Pour ce qui concerne spécialement l’engagement unilatéral de payer, il existe toutefois une condition complémentaire : la personne qui s’engage à payer doit mentionner ce qui est dû par écrit, en indiquant les montants et quantités dues en toutes lettres (articles 8.10 et 8.21).


f)    La preuve par et contre les entreprises
La libre administration de la preuve entre entreprises est étendue, sauf exception, à toutes celles qui sont inscrites à la Banque Carrefour, donc également, par exemple, aux professions libérales (dont les avocats et médecins) (article 8.11, §1er).
La preuve entre entreprises et contre entreprises peut être fournie librement, quel que soit le montant sur lequel porte la discorde et ce, même s’il dépasse 3.500 €.
La libre administration de la preuve ne peut s’appliquer que pour un acte posé par une entreprise contre une autre entreprise.

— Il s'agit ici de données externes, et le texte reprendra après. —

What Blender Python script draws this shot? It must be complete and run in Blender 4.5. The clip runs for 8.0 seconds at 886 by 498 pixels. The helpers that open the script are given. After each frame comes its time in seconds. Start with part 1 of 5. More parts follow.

Autrement dit, la preuve libre ne s’applique pas lorsqu’une entreprise veut prouver contre un particulier ou contre une partie qui ne peut être qualifiée d’entreprise (il en va de même pour une personne physique qui exerce une activité économique et qui veut prouver un acte étranger à son activité contre un particulier) (article 8.11, §1er, al. 2 et 8.11, §2, al. 2).
Sauf preuve contraire, une facture, quelle qu’elle soit, acceptée ou non contestée dans un délai raisonnable, par une entreprise fait preuve contre cette dernière de l'acte juridique allégué (article 8.11, §4, al. 1er).
La preuve contraire peut toutefois être rapportée.
Cependant, l’acceptation d’une facture par une personne qui n’est pas une entreprise ne constitue qu’une présomption de fait (article 8.11, §4, al. 2).

***

En conclusion, l’avènement du nouveau Code civil, par l’adoption de ce premier livre, peut être accueilli avec enthousiasme dès lors qu’il s’avère adapté à l’air du temps puisqu’il intègre les modes de preuve électroniques et autres communications dématérialisées.  
Un autre point positif à saluer est que le « curseur » de la charge de la preuve pourra être déplacé par le juge, tenant compte de la facilité avec laquelle elle pourra être rapportée.  Ainsi, elle pourra être mise à charge du défendeur qui, dans le cadre de procédures pendantes devant les cours et tribunaux, n’est pas toujours la partie au procès la plus malheureuse.  La victime peut, en effet, être le demandeur, contraint à l’action judiciaire.